At the heart of the complaint are five main allegations about how KPMG pursued and won high-profile external audit tenders. The whistleblower claims confidential board papers from a long-standing construction client were taken, circulated within the firm and used as part of pitches to other major entities including large banks and a property group that later shifted its audit from another big firm. Other claims include alleged improper access to restricted material in a telecommunications client's IT environment during a live tender, the use of insider-style intelligence in a $30 million bank audit contest and a scenario where internal audit documents from a property company were allegedly left open on a laptop so external audit staff could see them. The concerns extend to perceived conflicts of interest and the role of former partners who later took board or executive positions at audit clients, which critics see as raising questions about independence even where no direct breach is proven.

KPMG's Australian leadership strongly rejects any suggestion of misconduct and says it has already run a two-track legal review. Two separate law firms were engaged, one to reassess the firm's original internal handling of the complaint and another to conduct an independent external investigation. According to the firm, both processes were unable to substantiate wrongdoing based on the information provided and the whistleblower has been asked more than 20 times to submit supporting evidence through various channels including external counsel and a third-party whistleblower service.
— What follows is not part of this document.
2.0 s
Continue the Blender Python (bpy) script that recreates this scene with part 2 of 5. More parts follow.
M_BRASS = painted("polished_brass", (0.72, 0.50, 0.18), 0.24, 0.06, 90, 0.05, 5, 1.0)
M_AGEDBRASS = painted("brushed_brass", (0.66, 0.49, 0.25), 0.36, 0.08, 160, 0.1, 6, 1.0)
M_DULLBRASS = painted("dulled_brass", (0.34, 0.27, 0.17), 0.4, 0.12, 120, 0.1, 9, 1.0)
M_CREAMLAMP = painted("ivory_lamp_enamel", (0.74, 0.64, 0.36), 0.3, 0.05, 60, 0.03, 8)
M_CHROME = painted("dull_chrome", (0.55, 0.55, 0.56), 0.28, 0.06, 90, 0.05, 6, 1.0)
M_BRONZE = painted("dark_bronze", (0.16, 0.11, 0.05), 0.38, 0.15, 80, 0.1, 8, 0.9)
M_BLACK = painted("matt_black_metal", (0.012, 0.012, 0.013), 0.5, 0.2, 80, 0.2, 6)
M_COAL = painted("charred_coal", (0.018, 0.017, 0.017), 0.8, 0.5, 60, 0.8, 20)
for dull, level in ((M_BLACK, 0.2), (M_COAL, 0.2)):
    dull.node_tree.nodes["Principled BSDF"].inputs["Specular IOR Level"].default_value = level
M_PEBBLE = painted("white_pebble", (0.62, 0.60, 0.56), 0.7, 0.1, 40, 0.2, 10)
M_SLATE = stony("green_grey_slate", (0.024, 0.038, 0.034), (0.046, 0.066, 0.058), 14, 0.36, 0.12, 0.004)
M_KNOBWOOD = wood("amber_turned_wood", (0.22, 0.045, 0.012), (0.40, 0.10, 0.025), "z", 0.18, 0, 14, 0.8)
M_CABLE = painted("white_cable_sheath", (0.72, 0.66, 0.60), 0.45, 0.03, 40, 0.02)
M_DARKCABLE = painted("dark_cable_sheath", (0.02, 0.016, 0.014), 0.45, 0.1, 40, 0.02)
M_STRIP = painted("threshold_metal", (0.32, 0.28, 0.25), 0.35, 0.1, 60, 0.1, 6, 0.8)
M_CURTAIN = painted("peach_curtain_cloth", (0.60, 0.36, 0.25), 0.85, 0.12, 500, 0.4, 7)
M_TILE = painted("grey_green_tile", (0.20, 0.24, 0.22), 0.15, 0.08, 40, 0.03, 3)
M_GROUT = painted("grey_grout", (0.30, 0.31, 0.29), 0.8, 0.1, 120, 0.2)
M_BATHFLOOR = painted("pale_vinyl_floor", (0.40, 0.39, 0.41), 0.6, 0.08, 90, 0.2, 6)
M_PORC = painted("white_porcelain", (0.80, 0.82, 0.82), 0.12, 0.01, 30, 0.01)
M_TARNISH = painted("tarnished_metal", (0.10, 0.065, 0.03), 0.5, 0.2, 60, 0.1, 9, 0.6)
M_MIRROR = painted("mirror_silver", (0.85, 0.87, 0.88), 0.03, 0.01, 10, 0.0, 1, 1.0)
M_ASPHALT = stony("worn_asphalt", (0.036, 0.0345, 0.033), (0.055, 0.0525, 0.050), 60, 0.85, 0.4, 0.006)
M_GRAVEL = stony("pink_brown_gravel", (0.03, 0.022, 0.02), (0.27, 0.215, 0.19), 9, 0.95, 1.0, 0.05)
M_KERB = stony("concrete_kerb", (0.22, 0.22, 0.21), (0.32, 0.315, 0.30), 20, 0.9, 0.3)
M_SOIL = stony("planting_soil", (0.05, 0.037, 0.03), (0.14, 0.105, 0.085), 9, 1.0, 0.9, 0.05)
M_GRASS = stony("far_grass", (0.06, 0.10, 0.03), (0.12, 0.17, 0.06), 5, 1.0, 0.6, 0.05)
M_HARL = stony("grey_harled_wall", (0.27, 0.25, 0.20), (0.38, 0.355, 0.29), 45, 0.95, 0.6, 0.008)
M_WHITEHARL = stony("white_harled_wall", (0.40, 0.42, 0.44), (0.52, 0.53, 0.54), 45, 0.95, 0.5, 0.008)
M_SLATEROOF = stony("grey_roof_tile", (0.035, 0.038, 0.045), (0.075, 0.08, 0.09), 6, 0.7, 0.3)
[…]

The firm has also notified the named clients and says the national regulator is aware of the matter, even though the regulator itself is bound by strict confidentiality and does not confirm the existence of specific whistleblower reports.
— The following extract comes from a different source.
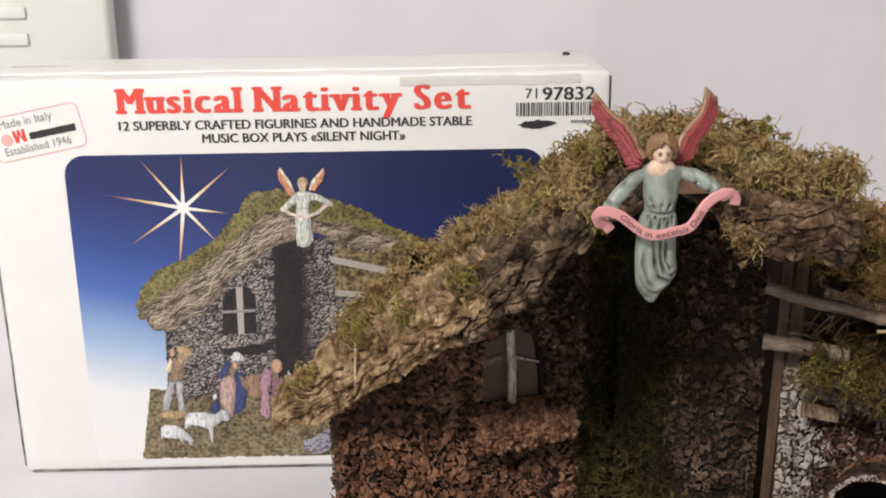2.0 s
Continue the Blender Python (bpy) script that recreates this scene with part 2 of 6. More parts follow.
# brown wash paint and fold shade are both put into the groove colour
wash_shaded_robe_mat = surface("wash_shaded_sea_green_robe", [(0.30, (0.100, 0.115, 0.086)), (0.42, (0.178, 0.206, 0.168)), (0.52, (0.228, 0.263, 0.222)), (0.64, (0.285, 0.322, 0.276)), (0.78, (0.42, 0.45, 0.39))], 75.0, 5.0, 0.65, 0.36, 0.0004, (1.5, 1.5, 0.5), 420.0, 0.5)
nt_ = wash_shaded_robe_mat.node_tree
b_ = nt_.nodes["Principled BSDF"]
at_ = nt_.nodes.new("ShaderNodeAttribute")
at_.attribute_name = "wash_shade"
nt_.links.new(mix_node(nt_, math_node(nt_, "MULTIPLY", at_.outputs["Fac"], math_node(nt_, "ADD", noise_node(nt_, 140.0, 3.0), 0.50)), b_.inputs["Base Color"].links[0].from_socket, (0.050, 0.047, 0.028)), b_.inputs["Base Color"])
skin_mat = painted("painted_skin", (0.62, 0.45, 0.345), 0.4, 0.85, 200.0)
dark_skin_mat = painted("tanned_skin", (0.40, 0.235, 0.130), 0.5, 0.6, 220.0)
hair_mat = painted("brown_hair", (0.235, 0.130, 0.058), 0.42, 0.35, 420.0)
wing_red_mat = painted("red_feathers", (0.27, 0.045, 0.050), 0.5, 0.26, 260.0)
wing_gold_mat = painted("brown_gold_feathers", (0.27, 0.150, 0.080), 0.4, 0.5, 260.0)
ribbon_mat = painted("pink_ribbon", (0.60, 0.275, 0.275), 0.42, 0.78, 120.0)
ink_mat = ink("dark_ink", (0.11, 0.060, 0.060))
maroon_mat = painted("maroon_robe", (0.115, 0.022, 0.020), 0.36, 0.4)
white_paint_mat = painted("white_paint", (0.86, 0.84, 0.80), 0.4, 0.85)
beard_mat = painted("black_beard", (0.03, 0.025, 0.02), 0.5, 0.6)
gold_mat = painted("gold_paint", (0.30, 0.19, 0.07), 0.35, 0.6)
camel_mat = painted("ochre_camel", (0.27, 0.145, 0.036), 0.55, 0.45, 120.0)
teal_mat = surface("worn_teal_cloak", [(0.32, (0.035, 0.055, 0.046)), (0.46, (0.105, 0.150, 0.125)), (0.58, (0.170, 0.225, 0.190)), (0.72, (0.32, 0.37, 0.32))], 110.0, 5.0, 0.65, 0.45, 0.0004, (1.6, 1.6, 0.5), 420.0, 0.4)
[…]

The broader implications look significant for the audit and advisory sector, even if none of the allegations are ultimately proven. Questions around how confidential client information is used in competitive tenders, how long auditor relationships should run and whether former partners should serve on audit client boards are likely to attract more attention from regulators, boards and investors. At the same time, the episode seems to be sharpening focus on whether large partnerships provide safe and credible pathways for insiders to speak up and how parliamentary privilege interacts with corporate investigations and reputational risk. Whatever the eventual findings, the case appears set to feed into ongoing debate about audit independence, market concentration and the governance of global professional services networks.